# THE PROBLEM
Below are several entries. Transcribe exactly those lines that fall from the one with "for path, value" through the one with "scene.view_settings.keyframe_insert(path, frame=frame(t))", end lines included.

# THE INPUT
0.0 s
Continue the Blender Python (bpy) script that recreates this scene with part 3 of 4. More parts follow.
--
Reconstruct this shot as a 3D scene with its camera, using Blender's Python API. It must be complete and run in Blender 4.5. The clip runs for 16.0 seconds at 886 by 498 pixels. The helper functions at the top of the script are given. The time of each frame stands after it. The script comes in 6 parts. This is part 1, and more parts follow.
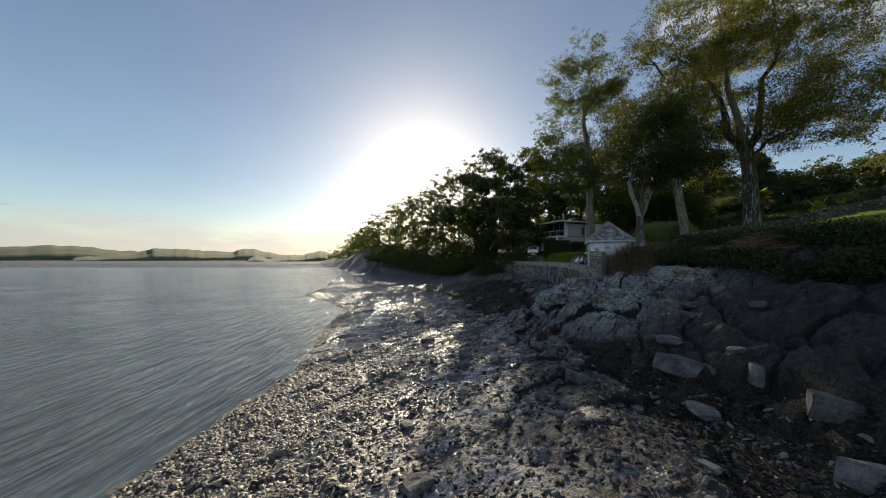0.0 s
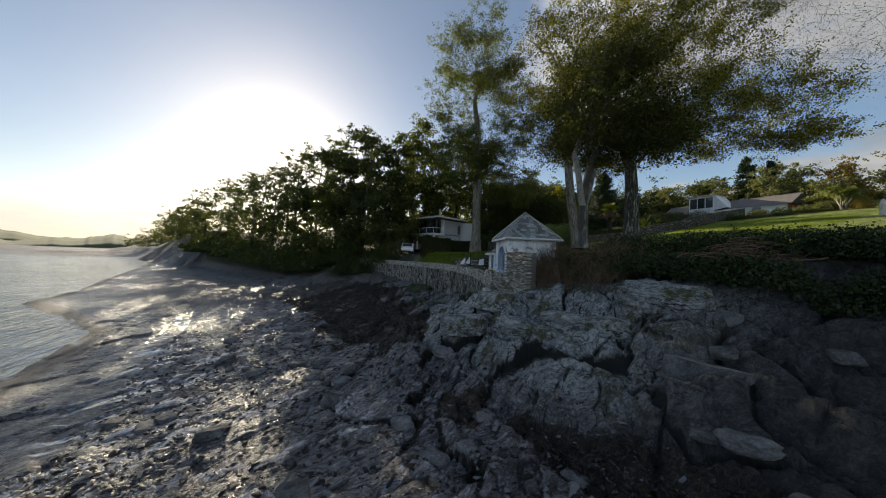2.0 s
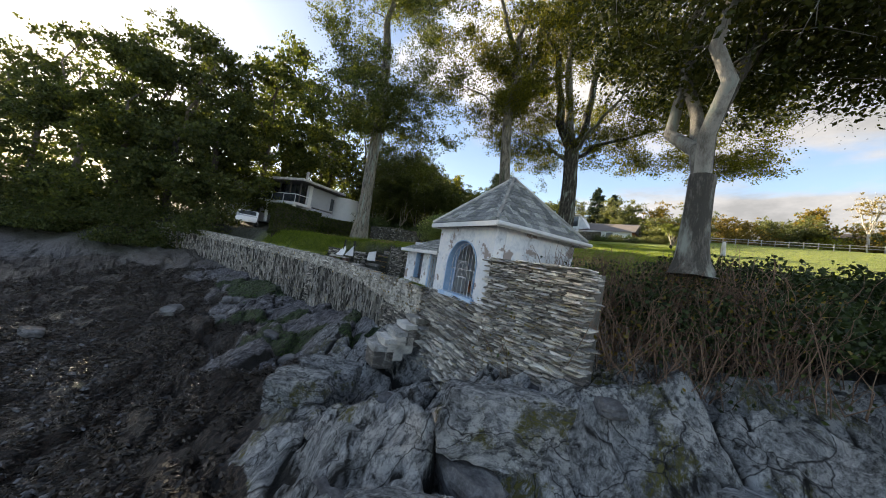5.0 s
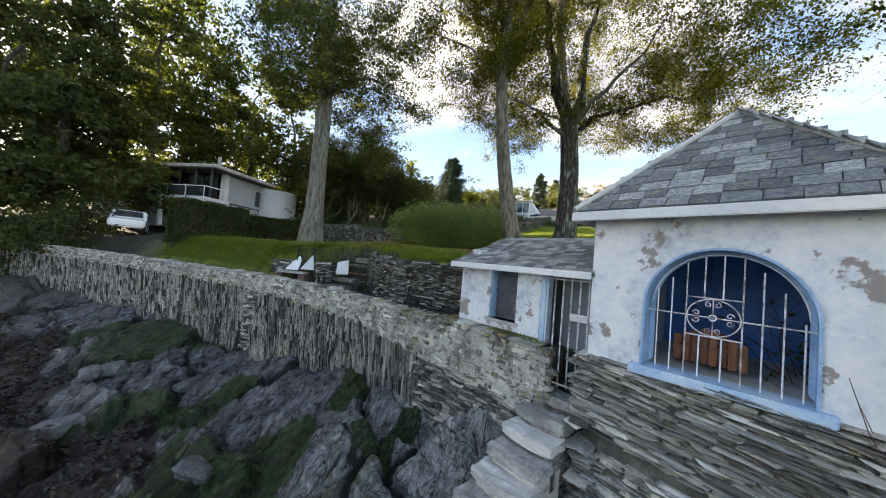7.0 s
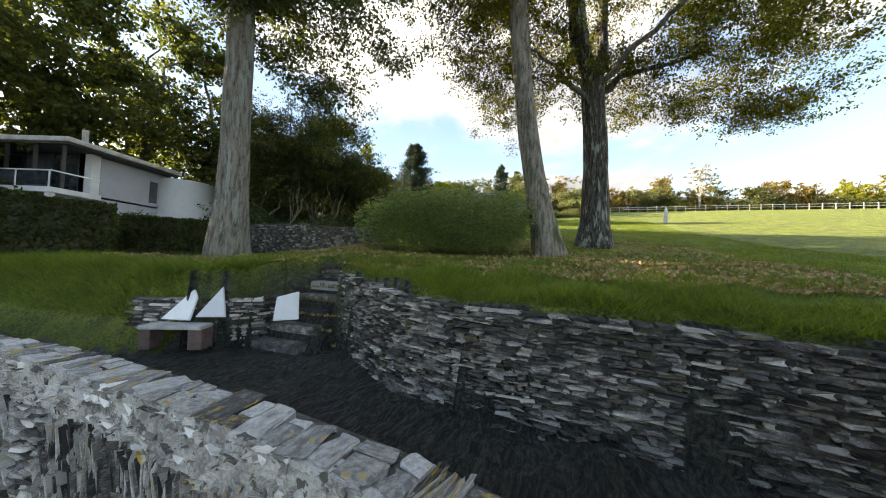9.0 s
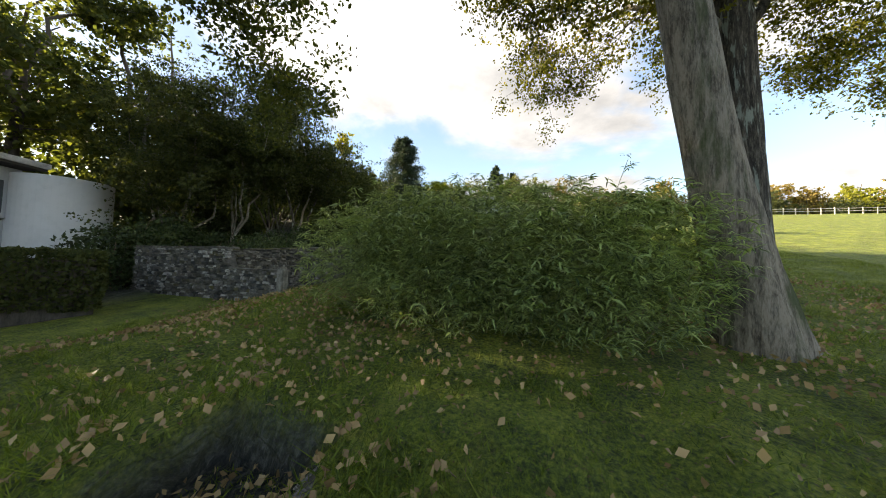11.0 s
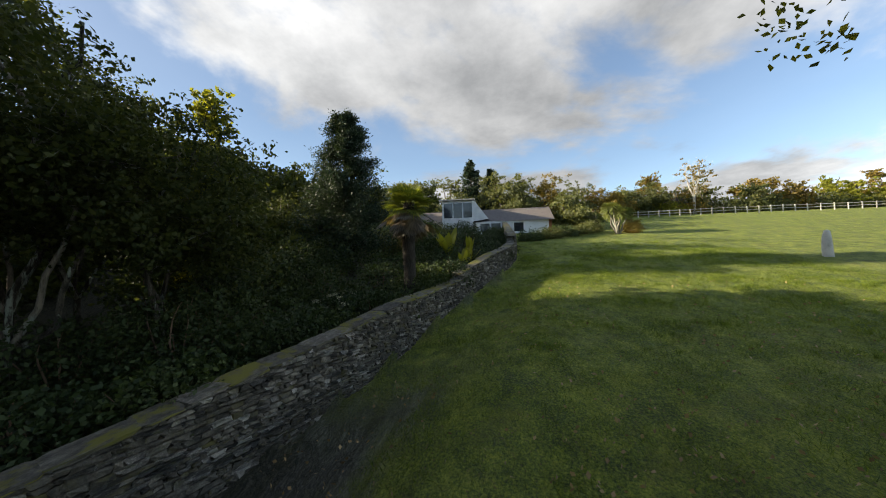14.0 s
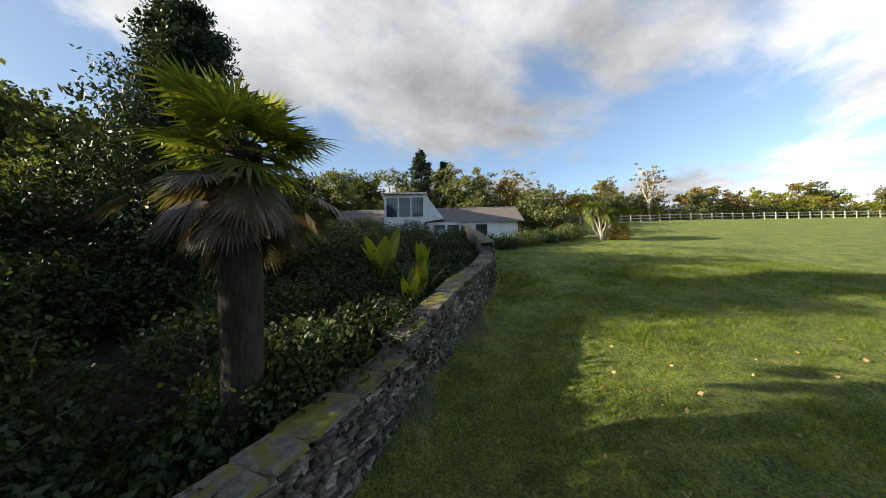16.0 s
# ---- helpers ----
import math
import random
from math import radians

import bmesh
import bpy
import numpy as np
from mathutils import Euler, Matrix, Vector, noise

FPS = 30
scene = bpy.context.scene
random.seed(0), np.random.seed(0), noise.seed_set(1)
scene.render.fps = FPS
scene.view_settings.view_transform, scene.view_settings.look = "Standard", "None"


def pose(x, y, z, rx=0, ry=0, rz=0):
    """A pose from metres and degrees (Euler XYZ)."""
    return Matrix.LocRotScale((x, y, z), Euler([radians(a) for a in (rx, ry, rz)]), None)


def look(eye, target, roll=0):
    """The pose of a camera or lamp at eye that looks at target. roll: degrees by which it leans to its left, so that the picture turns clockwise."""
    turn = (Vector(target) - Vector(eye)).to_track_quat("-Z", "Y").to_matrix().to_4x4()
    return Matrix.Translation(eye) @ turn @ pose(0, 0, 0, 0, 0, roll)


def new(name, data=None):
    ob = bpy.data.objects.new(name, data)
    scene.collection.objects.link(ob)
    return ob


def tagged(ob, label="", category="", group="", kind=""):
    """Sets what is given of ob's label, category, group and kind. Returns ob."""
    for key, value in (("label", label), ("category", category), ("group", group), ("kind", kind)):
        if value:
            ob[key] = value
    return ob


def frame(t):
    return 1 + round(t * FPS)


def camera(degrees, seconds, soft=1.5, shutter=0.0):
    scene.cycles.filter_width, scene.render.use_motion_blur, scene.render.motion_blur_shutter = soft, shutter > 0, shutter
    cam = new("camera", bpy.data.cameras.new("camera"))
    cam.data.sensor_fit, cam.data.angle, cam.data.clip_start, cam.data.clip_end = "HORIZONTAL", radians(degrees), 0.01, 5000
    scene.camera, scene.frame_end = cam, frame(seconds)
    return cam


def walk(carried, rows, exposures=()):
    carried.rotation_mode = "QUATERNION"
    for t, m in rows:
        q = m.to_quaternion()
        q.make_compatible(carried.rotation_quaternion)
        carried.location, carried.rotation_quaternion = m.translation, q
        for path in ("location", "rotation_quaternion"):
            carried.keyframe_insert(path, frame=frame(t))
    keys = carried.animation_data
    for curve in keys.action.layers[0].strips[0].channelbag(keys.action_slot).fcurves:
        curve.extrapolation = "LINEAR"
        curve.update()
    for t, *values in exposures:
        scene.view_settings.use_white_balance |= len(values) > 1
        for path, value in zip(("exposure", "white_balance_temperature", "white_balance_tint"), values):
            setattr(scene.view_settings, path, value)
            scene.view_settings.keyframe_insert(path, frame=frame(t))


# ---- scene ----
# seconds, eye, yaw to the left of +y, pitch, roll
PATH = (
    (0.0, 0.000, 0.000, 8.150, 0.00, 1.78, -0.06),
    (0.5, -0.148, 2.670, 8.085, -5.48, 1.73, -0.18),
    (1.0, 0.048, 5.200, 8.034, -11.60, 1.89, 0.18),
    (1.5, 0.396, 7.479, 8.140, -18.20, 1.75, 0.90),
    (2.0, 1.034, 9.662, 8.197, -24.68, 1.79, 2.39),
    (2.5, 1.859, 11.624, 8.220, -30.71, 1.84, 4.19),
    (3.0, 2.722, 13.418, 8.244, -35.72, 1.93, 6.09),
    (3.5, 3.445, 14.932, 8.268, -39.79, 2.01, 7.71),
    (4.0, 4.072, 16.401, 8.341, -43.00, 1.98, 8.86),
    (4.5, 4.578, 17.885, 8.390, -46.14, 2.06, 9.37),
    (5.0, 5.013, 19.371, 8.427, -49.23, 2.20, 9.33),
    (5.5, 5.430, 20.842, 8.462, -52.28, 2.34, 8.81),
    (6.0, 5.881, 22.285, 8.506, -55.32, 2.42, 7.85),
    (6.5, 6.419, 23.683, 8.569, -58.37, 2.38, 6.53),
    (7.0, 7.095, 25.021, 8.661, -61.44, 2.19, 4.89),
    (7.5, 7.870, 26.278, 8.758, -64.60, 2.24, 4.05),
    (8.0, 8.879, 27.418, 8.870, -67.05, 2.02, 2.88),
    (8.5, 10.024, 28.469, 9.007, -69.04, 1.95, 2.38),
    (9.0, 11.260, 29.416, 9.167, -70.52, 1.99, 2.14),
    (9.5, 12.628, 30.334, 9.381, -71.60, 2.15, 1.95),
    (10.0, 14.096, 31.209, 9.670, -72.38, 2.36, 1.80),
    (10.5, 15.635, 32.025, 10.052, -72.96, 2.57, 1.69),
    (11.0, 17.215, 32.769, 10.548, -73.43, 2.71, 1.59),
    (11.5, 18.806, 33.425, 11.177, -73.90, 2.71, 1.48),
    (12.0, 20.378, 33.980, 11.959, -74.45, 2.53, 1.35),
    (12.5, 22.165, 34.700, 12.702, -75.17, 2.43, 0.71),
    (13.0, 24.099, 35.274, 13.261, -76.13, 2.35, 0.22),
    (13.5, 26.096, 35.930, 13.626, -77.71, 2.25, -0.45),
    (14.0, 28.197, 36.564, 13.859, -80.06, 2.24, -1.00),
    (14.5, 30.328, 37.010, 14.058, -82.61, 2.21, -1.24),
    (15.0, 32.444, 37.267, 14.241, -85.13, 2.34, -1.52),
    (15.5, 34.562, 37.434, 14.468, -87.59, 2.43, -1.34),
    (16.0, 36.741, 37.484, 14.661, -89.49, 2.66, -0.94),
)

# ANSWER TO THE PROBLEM
        for path, value in zip(("exposure", "white_balance_temperature", "white_balance_tint"), values):
            setattr(scene.view_settings, path, value)
            scene.view_settings.keyframe_insert(path, frame=frame(t))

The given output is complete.